More than 40 of the world’s foremost authorities from this country, Canada, England. France, Israel and Norway met here and in Old Westbury, Long Island last week to discuss “The Work of Elie Wiesel and the Holocaust Universe.”
Prof. Irving Greenberg, chairman of the department of Jewish Studies at City College, who was the Holocaust conference chairman, assessed the meeting as “an event of cultural, religious and human interest.” The conference participants explored the significance and implications of the Holocaust as well as the work of Wiesel “who for over 20 years has witnessed and wrestled with the Incredible reality of this watershed event in human history,” Greenberg stated.
Continuing, he said: “All such writings and discussions are extraordinary because they are attempts to speak the unspeakable and to communicate that which can never be understood.
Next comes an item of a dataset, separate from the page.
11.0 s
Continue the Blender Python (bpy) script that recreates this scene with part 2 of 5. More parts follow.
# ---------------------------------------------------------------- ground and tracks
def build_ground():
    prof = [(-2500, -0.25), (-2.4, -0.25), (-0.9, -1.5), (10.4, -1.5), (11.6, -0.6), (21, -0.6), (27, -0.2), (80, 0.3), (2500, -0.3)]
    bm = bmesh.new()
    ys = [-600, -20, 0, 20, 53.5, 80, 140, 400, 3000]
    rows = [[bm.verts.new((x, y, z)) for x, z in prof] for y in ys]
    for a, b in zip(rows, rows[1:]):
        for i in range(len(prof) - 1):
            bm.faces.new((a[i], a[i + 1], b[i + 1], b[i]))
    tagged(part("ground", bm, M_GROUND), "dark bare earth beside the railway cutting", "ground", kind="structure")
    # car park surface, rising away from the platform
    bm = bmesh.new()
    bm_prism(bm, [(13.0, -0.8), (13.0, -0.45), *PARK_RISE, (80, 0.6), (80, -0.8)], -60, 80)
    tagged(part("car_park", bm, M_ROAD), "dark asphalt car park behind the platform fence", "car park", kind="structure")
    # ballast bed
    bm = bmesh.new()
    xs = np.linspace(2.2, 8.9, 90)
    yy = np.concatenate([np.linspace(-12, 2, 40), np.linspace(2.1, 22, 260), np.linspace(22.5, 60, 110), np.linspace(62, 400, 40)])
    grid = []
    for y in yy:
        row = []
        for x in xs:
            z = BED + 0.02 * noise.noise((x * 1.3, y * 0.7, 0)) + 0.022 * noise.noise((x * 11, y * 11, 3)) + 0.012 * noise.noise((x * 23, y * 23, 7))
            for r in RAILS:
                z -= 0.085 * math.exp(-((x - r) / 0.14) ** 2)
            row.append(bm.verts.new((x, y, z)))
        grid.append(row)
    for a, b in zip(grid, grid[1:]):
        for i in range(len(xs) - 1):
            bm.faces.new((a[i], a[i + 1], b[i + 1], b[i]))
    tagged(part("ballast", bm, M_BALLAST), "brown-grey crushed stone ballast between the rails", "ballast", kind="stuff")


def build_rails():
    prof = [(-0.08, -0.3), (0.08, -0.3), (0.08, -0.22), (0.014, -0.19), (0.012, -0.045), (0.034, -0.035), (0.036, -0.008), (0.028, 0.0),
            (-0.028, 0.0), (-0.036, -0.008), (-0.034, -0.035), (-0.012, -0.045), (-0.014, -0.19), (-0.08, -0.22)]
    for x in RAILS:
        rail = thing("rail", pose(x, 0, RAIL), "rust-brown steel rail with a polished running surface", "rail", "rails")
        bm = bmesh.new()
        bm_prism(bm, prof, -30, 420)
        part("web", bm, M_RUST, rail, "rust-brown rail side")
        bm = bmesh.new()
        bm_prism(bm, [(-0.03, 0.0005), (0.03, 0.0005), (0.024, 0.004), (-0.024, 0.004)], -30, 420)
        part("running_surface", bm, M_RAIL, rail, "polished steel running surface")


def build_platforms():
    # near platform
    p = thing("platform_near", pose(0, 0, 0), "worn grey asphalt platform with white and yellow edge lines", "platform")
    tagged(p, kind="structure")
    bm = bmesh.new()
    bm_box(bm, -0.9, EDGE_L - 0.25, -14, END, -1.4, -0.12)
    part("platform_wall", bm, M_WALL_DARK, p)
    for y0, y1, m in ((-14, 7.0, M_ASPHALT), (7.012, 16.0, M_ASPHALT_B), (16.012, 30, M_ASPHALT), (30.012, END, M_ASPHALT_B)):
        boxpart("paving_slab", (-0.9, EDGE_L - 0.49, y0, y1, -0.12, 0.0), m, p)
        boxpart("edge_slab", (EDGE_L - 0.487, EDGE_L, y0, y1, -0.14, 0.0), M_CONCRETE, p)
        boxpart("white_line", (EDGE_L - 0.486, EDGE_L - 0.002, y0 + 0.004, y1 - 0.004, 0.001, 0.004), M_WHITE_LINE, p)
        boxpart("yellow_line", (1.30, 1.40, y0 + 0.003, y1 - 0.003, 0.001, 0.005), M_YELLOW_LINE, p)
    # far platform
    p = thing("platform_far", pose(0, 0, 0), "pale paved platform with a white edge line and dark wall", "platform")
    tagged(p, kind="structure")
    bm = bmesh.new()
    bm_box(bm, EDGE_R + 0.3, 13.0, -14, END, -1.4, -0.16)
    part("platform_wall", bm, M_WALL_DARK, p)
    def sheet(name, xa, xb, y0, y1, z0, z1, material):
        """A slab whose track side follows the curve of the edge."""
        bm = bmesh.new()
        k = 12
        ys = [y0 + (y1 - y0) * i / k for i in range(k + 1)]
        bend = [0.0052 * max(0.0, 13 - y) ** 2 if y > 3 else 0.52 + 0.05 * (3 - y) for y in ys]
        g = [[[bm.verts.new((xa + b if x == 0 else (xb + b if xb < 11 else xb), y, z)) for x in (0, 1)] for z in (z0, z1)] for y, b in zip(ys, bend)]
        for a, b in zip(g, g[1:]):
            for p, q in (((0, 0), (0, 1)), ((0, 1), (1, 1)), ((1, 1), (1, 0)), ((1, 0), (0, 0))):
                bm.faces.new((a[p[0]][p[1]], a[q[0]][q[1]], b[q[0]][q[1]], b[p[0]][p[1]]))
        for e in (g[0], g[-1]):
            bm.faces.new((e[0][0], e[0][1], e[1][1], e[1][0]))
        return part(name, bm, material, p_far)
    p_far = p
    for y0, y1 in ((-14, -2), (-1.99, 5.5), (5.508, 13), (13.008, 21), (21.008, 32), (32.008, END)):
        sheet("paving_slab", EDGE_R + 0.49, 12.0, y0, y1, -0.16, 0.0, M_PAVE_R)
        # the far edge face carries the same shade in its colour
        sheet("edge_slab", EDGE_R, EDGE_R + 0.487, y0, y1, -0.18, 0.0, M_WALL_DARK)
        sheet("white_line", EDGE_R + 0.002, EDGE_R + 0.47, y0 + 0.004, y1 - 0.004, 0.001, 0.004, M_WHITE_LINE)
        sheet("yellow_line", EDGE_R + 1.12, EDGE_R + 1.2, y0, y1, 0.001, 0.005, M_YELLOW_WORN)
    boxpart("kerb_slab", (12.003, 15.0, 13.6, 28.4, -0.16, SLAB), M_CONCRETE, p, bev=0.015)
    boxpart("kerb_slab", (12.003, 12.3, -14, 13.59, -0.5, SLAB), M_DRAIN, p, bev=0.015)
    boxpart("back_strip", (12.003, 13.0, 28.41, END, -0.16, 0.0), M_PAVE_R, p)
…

Yet these disturbing facts, sometimes degrading, sometimes ennobling, must be confronted. The very credibility and existence of human society is at stake and this conference seeks to advance the understanding for mankind to overcome.”
The three-day conference was a project of the National Jewish Conference Center, the Department of Jewish Studies of City College CUNY, and the Strochlitz Foundation. A new annual award in honor of Wiesel to advance the study and understanding of the Holocaust was announced by Sigmund Strochlitz, founder of the Strochlitz Foundation, which will fund the award. The conference concluded with a public session held at the 92nd Street YMHA. It was chaired by Prof. Louis Finkelstein. Chancellor Emeritus of the Jewish Theological Seminary of America.
THEMES OF CONFERENCE
Uriel Tal, professor at Tel Aviv University, said in his paper that Jews were symbols for the Nazis of what they had to destroy to create a totalitarian state–transcendentalism and rationality. John Roth, professor at Claremont College, said that the work of Wiesel explores the reestablishment of human solidarity in response to the Holocaust, in other words, love over despair. The message of Wiesel, according to Roth, is one of struggle for life hope and affirmation.
A theme that emerged during the conference was that neither religion nor ethics can go on as before as a result of the Holocaust. A. Roy Eckhardt, chairman of the department of religious studies at Lehigh University, called the idea of the Jews as chosen people a dangerous one that must be opposed because it has led to assaults on Jews. Eckhardt expressed the view that the chosen people concept has caused people to view Jews as set apart from others, thereby leading to difficulties.
Greenberg said that many traditional moral standards shifted after the Holocaust. Among them, he said, is the attitude towards power. The Holocaust taught the importance of obtaining power rather than opposing and removing it, he said.
Thomas A. Idinopulos, professor at Miami University, Oxford, Ohio, said that the Holocaust has had a profound influence on Christian thinkers. He said that the lesson of the Holocaust is that Christianity must reject the idea that suffering is a valid religious category. To the contrary, he said, suffering is wrong, a triumph of evil, and the past glorification of the crucifixion as a symbol of suffering was excessive.